Effie is a “full-figured” gal, variously referred to as “real” and a “real woman,” which are annoying ways of tiptoeing around “fatso.” She’s also a powerful, incredible, supernaturally charismatic vocalist (seconded, strangely enough, by Murphy—“Whatzupwitu,” anyone?), and the only one in the cast with a shred of soul. (She’s also not that fat.) She hooks up with Taylor (his sisters were “real,” he explains creepily), who—as the ’70s roll in and his moustache thickens—promptly dumps her for Deena and kicks her out of the group. How empowering.

History passes cursorily—some MLK footage here, a mention of the Detroit riots there, the poetic line, “My brother’s over in Vietnam fighting in a pointless war and I’m angry about it!”—with no effect on the plot. Its musical history is suspect as well. Dreamgirls would have you believe that Berry Gordy Jr. (AKA Curtis Taylor, Jr.) was single-handedly responsible for every major musical development since 1960 (every half hour or so, he shouts, “we need a new sound!” and dreams up R&B, then pop, then disco). Dreamgirls would have you believe that Florence Ballard (AKA Effie White), the lost Supreme, eventually returned to a happy, successful solo career (in real life, she died at 32 in alcoholic poverty). Dreamgirls would have you believe that Diana Ross was a bona-fide “queen of disco” (sorry, but “Upside Down” sucks), and that James Brown dropped his pants and invented rap in front of a live audience (okay, that part might be true), and then was forced into obscurity (though “Who was the first person to wear shiny clothes? That was ME!” might be one of my favorite lines in a movie ever).

As a star vehicle for Beyoncé’s dressmaker, Dreamgirls is awesome—each outfit more spangly and Cher-worthy than the last. But as an actual movie, it suffers from a complete lack of a point—one potential conflict after another meekly retreating under the onslaught of Beyoncé’s wardrobe. At first, you think it’s going to be about racism: The Dreamettes get classified as “race music,” they’re kept off the mainstream charts and out of the classy clubs, corny white groups co-opt their songs (that part’s actually pretty funny), but then the whole race thing just kind of disappears (because, as we all know, racism was fixed by the mid-’70s). Or maybe it’s about fat acceptance, or payola, or deadbeat dads, or—OMG, are those feathers? And sequins? On her head? Eeeeeeeeeeeeee!
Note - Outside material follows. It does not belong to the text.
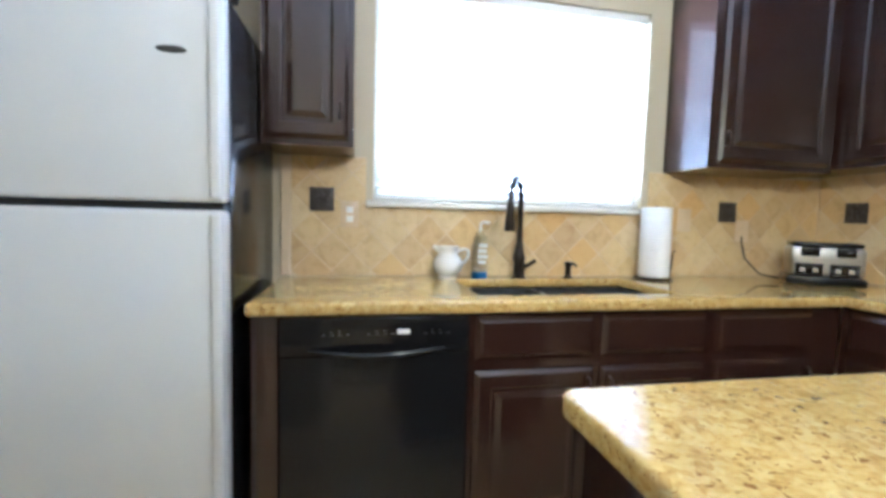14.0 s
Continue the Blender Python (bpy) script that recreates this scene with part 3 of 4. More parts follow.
part("vent_strip", B(OX + 0.004, TX + 0.018, OY0, OY1, 1.668, 1.694), BLACK, oven)


def oven_door(z0, z1, win0, win1, pane):
    door = part("oven_door", nb(), BLACKGLASS, oven, "black glass oven door")
    bm = nb()
    ya, yb = OY0 + 0.16, OY1 - 0.115
    xa, xb = OX - 0.010, TX + 0.016
    for a, b, c, d in ((OY0, OY1, z0, win0), (OY0, OY1, win1, z1), (OY0, ya, win0, win1), (yb, OY1, win0, win1)):
        box(bm, xa, xb, a, b, c, d)
    bmesh.ops.remove_doubles(bm, verts=bm.verts, dist=0.0001)
    bmesh.ops.translate(bm, verts=bm.verts, vec=-BASE[oven])
    old = door.data
    door.data = to_mesh("oven_door", bm, BLACKGLASS)
    bpy.data.meshes.remove(old)
    part("oven_window", B(xa + 0.002, xa + 0.008, ya - 0.0, yb + 0.0, win0, win1), pane, door, "dim oven window")
    bm = nb()
    zh = z1 - 0.022
    tube(bm, [(xa - 0.002 - 0.030 * math.sin(math.pi * f) ** 0.5, OY0 + 0.02 + (OY1 - OY0 - 0.04) * f, zh) for f in [i / 16 for i in range(17)]], 0.013, 8)
    part("handle", bm, OVENGRIP, door, "dark bowed door handle")
    return door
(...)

Dreamgirls feels, in the watching, a lot like one of VH1’s Movies That Rock: like The Jacksons: An American Dream, or Too Legit: The MC Hammer Story. If I were to come across Dreamgirls on TV at 11:00 a.m. on a hung-over Tuesday, I’d be all about it (catch Too Legit Friday, December 29 at 8:00 a.m. and watch Hammer’s diamond palace crumble!), but to pay cashmoneydollars in an actual theater? It’s like ordering some fancy fish at Ponti Seafood Grill and having Pat Cashman show up with a Taco Time burrito. It’s like replacing my real movie with a glossy, two-dimensional, really, really big Beyoncé paper doll. Man, fuck Oprah.